Repeat the material verbatim and drop the pictures.

┄┄┄┄┄┄┄┄┄┄

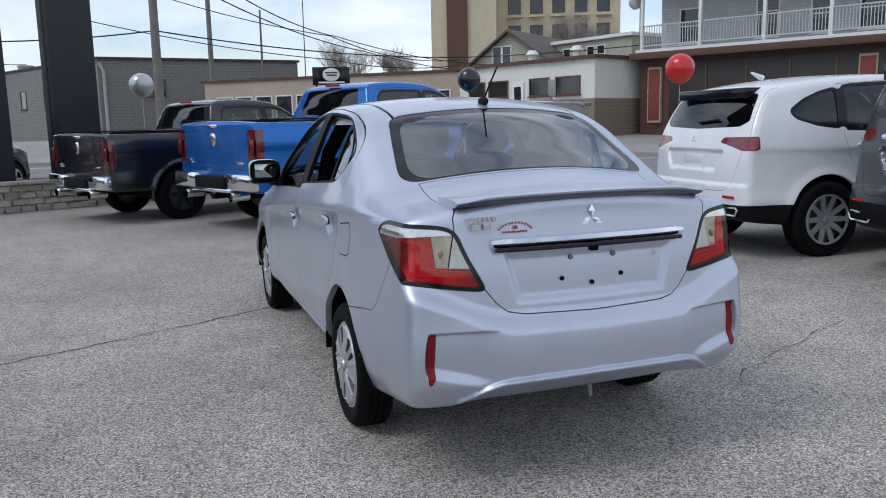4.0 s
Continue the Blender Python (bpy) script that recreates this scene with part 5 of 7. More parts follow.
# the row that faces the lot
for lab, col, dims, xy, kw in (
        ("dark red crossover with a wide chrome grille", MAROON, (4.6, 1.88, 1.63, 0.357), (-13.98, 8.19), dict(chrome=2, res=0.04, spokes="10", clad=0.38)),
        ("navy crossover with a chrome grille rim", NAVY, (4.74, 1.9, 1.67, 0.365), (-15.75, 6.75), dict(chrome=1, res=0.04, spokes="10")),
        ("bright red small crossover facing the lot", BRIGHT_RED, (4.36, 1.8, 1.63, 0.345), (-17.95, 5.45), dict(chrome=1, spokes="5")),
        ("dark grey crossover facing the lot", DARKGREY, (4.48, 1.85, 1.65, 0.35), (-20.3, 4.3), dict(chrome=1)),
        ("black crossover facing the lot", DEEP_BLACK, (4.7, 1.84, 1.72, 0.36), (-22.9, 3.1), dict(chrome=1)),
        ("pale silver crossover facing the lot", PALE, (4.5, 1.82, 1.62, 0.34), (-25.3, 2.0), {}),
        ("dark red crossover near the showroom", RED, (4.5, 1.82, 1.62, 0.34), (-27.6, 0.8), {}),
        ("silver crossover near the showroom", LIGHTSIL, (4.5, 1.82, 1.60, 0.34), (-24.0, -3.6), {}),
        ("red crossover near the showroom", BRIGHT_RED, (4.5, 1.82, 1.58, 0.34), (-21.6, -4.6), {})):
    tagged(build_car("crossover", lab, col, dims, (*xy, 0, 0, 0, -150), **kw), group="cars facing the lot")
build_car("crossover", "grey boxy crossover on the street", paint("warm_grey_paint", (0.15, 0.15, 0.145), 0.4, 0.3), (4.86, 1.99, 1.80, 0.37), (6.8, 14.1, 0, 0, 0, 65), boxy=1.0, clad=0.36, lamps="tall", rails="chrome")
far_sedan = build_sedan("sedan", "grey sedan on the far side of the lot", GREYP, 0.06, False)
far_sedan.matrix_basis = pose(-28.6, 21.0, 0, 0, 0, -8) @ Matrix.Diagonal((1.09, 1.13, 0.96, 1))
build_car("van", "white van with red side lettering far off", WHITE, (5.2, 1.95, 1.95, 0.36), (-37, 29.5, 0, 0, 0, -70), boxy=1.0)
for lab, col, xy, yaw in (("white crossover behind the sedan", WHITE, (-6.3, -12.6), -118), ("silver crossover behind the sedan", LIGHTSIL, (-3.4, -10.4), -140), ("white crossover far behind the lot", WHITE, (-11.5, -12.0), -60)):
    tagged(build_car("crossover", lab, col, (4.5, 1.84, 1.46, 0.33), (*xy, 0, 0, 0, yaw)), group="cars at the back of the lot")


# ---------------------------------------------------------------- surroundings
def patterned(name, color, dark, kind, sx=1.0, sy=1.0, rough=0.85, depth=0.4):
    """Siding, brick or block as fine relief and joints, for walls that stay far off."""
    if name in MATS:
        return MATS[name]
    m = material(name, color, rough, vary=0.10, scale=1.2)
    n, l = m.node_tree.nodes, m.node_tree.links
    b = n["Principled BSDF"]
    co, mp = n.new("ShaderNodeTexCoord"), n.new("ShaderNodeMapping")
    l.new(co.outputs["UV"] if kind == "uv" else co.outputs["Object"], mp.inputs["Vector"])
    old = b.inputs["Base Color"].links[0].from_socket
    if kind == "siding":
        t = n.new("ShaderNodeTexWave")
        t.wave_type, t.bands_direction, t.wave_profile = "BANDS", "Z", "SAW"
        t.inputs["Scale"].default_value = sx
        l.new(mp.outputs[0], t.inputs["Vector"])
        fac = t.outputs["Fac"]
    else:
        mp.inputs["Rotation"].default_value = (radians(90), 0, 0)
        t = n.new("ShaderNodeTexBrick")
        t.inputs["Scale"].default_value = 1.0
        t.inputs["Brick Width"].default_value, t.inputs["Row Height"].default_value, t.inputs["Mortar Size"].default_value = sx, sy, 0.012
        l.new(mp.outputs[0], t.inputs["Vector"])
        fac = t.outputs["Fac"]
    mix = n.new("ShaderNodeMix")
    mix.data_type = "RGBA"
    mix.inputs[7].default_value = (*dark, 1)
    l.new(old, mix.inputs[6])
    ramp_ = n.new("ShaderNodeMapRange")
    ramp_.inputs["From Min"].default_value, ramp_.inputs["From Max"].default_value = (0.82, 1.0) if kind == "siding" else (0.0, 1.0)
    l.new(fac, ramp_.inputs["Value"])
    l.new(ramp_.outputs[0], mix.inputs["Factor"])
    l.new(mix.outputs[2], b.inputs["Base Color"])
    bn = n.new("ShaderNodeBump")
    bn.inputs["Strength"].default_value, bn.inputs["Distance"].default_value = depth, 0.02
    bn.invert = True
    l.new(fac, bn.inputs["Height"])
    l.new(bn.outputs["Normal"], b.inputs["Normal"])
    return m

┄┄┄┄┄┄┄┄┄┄

_Result of this exercise_:
4.0 s
Continue the Blender Python (bpy) script that recreates this scene with part 5 of 7. More parts follow.
# the row that faces the lot
for lab, col, dims, xy, kw in (
        ("dark red crossover with a wide chrome grille", MAROON, (4.6, 1.88, 1.63, 0.357), (-13.98, 8.19), dict(chrome=2, res=0.04, spokes="10", clad=0.38)),
        ("navy crossover with a chrome grille rim", NAVY, (4.74, 1.9, 1.67, 0.365), (-15.75, 6.75), dict(chrome=1, res=0.04, spokes="10")),
        ("bright red small crossover facing the lot", BRIGHT_RED, (4.36, 1.8, 1.63, 0.345), (-17.95, 5.45), dict(chrome=1, spokes="5")),
        ("dark grey crossover facing the lot", DARKGREY, (4.48, 1.85, 1.65, 0.35), (-20.3, 4.3), dict(chrome=1)),
        ("black crossover facing the lot", DEEP_BLACK, (4.7, 1.84, 1.72, 0.36), (-22.9, 3.1), dict(chrome=1)),
        ("pale silver crossover facing the lot", PALE, (4.5, 1.82, 1.62, 0.34), (-25.3, 2.0), {}),
        ("dark red crossover near the showroom", RED, (4.5, 1.82, 1.62, 0.34), (-27.6, 0.8), {}),
        ("silver crossover near the showroom", LIGHTSIL, (4.5, 1.82, 1.60, 0.34), (-24.0, -3.6), {}),
        ("red crossover near the showroom", BRIGHT_RED, (4.5, 1.82, 1.58, 0.34), (-21.6, -4.6), {})):
    tagged(build_car("crossover", lab, col, dims, (*xy, 0, 0, 0, -150), **kw), group="cars facing the lot")
build_car("crossover", "grey boxy crossover on the street", paint("warm_grey_paint", (0.15, 0.15, 0.145), 0.4, 0.3), (4.86, 1.99, 1.80, 0.37), (6.8, 14.1, 0, 0, 0, 65), boxy=1.0, clad=0.36, lamps="tall", rails="chrome")
far_sedan = build_sedan("sedan", "grey sedan on the far side of the lot", GREYP, 0.06, False)
far_sedan.matrix_basis = pose(-28.6, 21.0, 0, 0, 0, -8) @ Matrix.Diagonal((1.09, 1.13, 0.96, 1))
build_car("van", "white van with red side lettering far off", WHITE, (5.2, 1.95, 1.95, 0.36), (-37, 29.5, 0, 0, 0, -70), boxy=1.0)
for lab, col, xy, yaw in (("white crossover behind the sedan", WHITE, (-6.3, -12.6), -118), ("silver crossover behind the sedan", LIGHTSIL, (-3.4, -10.4), -140), ("white crossover far behind the lot", WHITE, (-11.5, -12.0), -60)):
    tagged(build_car("crossover", lab, col, (4.5, 1.84, 1.46, 0.33), (*xy, 0, 0, 0, yaw)), group="cars at the back of the lot")


# ---------------------------------------------------------------- surroundings
def patterned(name, color, dark, kind, sx=1.0, sy=1.0, rough=0.85, depth=0.4):
    """Siding, brick or block as fine relief and joints, for walls that stay far off."""
    if name in MATS:
        return MATS[name]
    m = material(name, color, rough, vary=0.10, scale=1.2)
    n, l = m.node_tree.nodes, m.node_tree.links
    b = n["Principled BSDF"]
    co, mp = n.new("ShaderNodeTexCoord"), n.new("ShaderNodeMapping")
    l.new(co.outputs["UV"] if kind == "uv" else co.outputs["Object"], mp.inputs["Vector"])
    old = b.inputs["Base Color"].links[0].from_socket
    if kind == "siding":
        t = n.new("ShaderNodeTexWave")
        t.wave_type, t.bands_direction, t.wave_profile = "BANDS", "Z", "SAW"
        t.inputs["Scale"].default_value = sx
        l.new(mp.outputs[0], t.inputs["Vector"])
        fac = t.outputs["Fac"]
    else:
        mp.inputs["Rotation"].default_value = (radians(90), 0, 0)
        t = n.new("ShaderNodeTexBrick")
        t.inputs["Scale"].default_value = 1.0
        t.inputs["Brick Width"].default_value, t.inputs["Row Height"].default_value, t.inputs["Mortar Size"].default_value = sx, sy, 0.012
        l.new(mp.outputs[0], t.inputs["Vector"])
        fac = t.outputs["Fac"]
    mix = n.new("ShaderNodeMix")
    mix.data_type = "RGBA"
    mix.inputs[7].default_value = (*dark, 1)
    l.new(old, mix.inputs[6])
    ramp_ = n.new("ShaderNodeMapRange")
    ramp_.inputs["From Min"].default_value, ramp_.inputs["From Max"].default_value = (0.82, 1.0) if kind == "siding" else (0.0, 1.0)
    l.new(fac, ramp_.inputs["Value"])
    l.new(ramp_.outputs[0], mix.inputs["Factor"])
    l.new(mix.outputs[2], b.inputs["Base Color"])
    bn = n.new("ShaderNodeBump")
    bn.inputs["Strength"].default_value, bn.inputs["Distance"].default_value = depth, 0.02
    bn.invert = True
    l.new(fac, bn.inputs["Height"])
    l.new(bn.outputs["Normal"], b.inputs["Normal"])
    return m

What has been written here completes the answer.